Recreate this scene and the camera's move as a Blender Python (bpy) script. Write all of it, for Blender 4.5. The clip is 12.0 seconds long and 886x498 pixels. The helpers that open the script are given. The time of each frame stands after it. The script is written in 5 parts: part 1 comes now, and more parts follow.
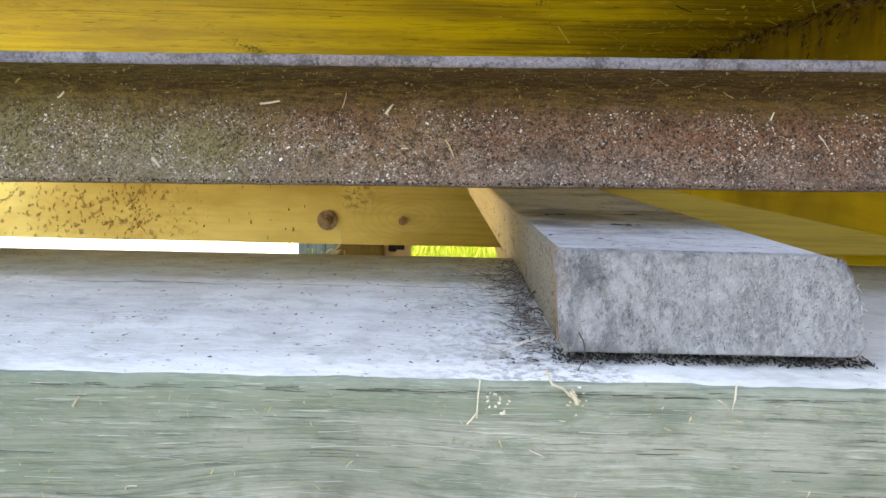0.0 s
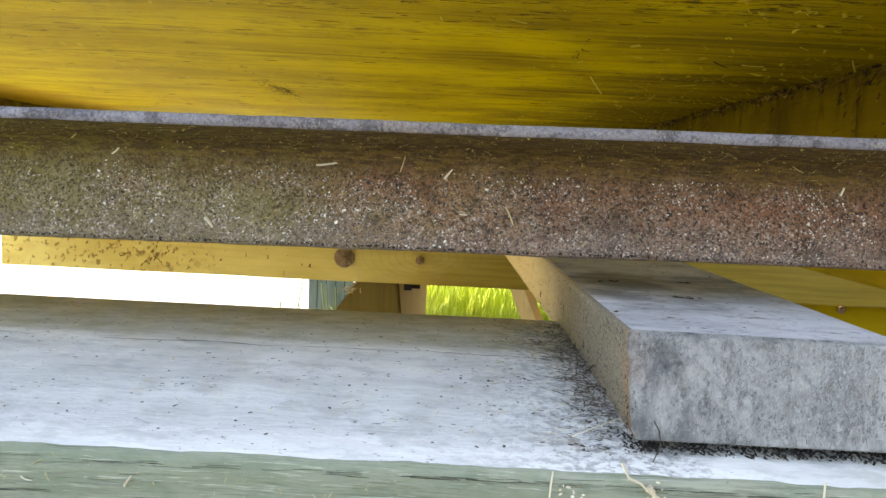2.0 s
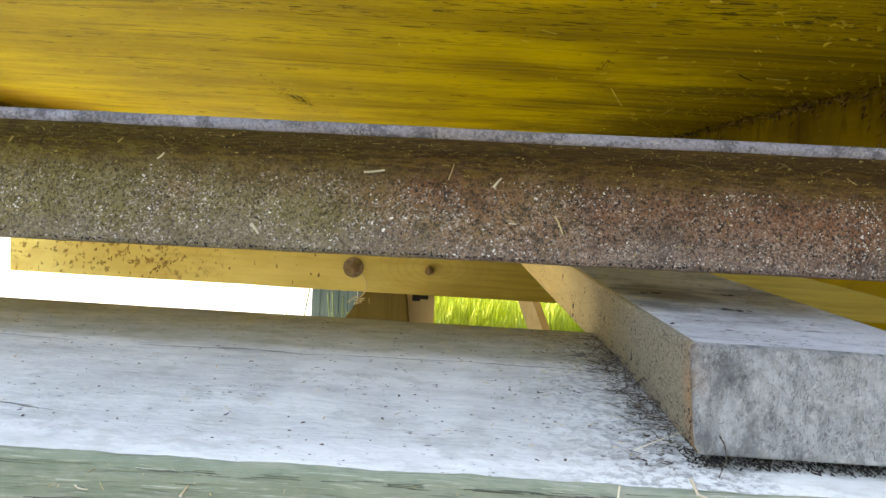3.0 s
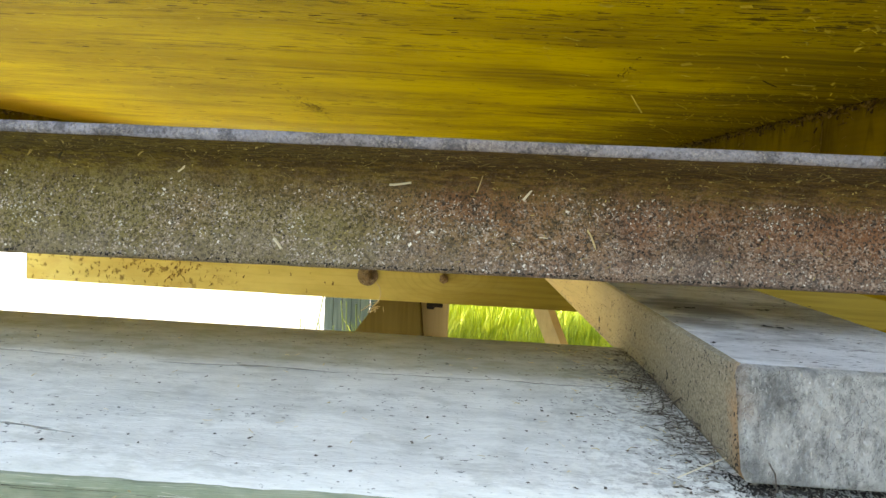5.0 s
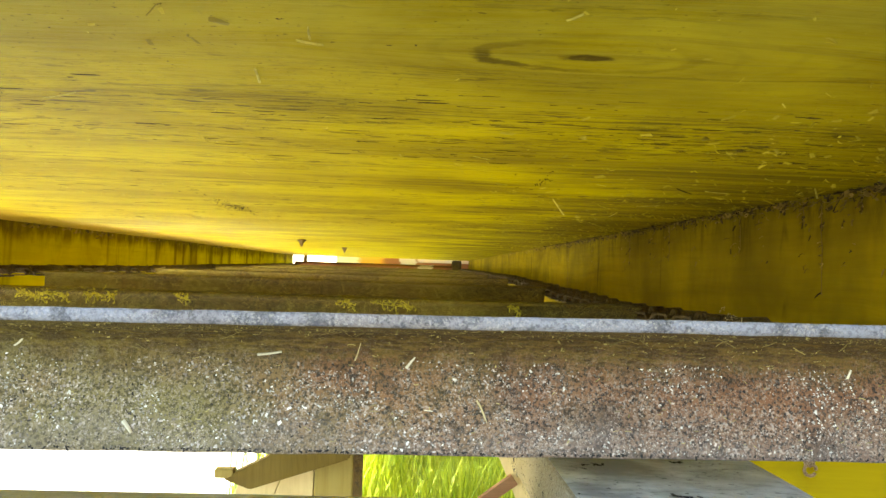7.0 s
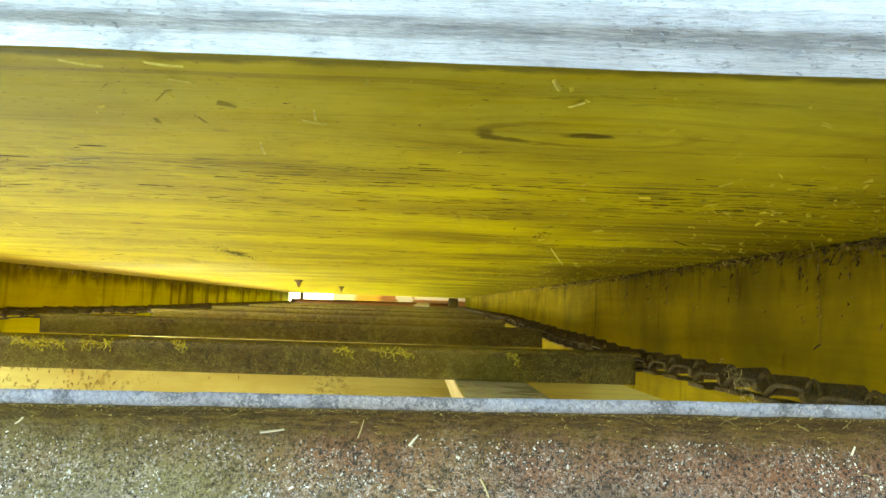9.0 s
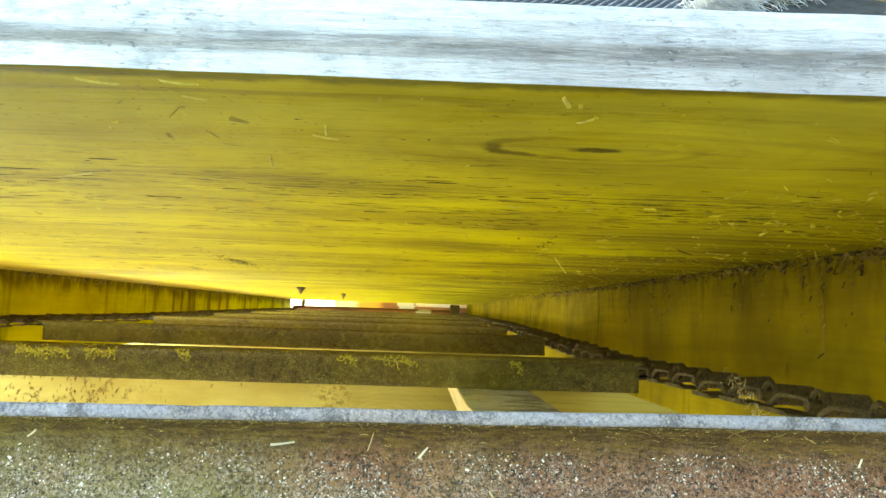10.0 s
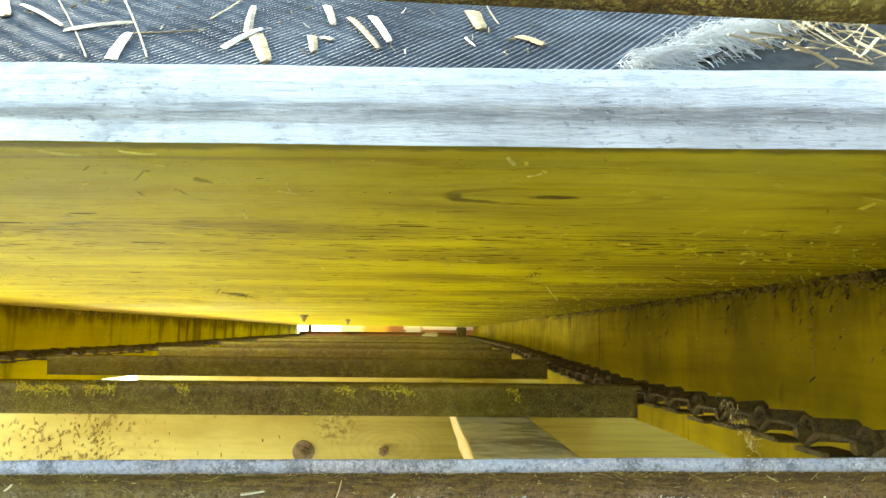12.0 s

____

Copy all the lines of data exactly as they appear, dropping any images.

**Exercise response:**
Recreate this scene and the camera's move as a Blender Python (bpy) script. Write all of it, for Blender 4.5. The clip is 12.0 seconds long and 886x498 pixels. The helpers that open the script are given. The time of each frame stands after it. The script is written in 5 parts: part 1 comes now, and more parts follow.
0.0 s
2.0 s
3.0 s
5.0 s
7.0 s
9.0 s
10.0 s
12.0 s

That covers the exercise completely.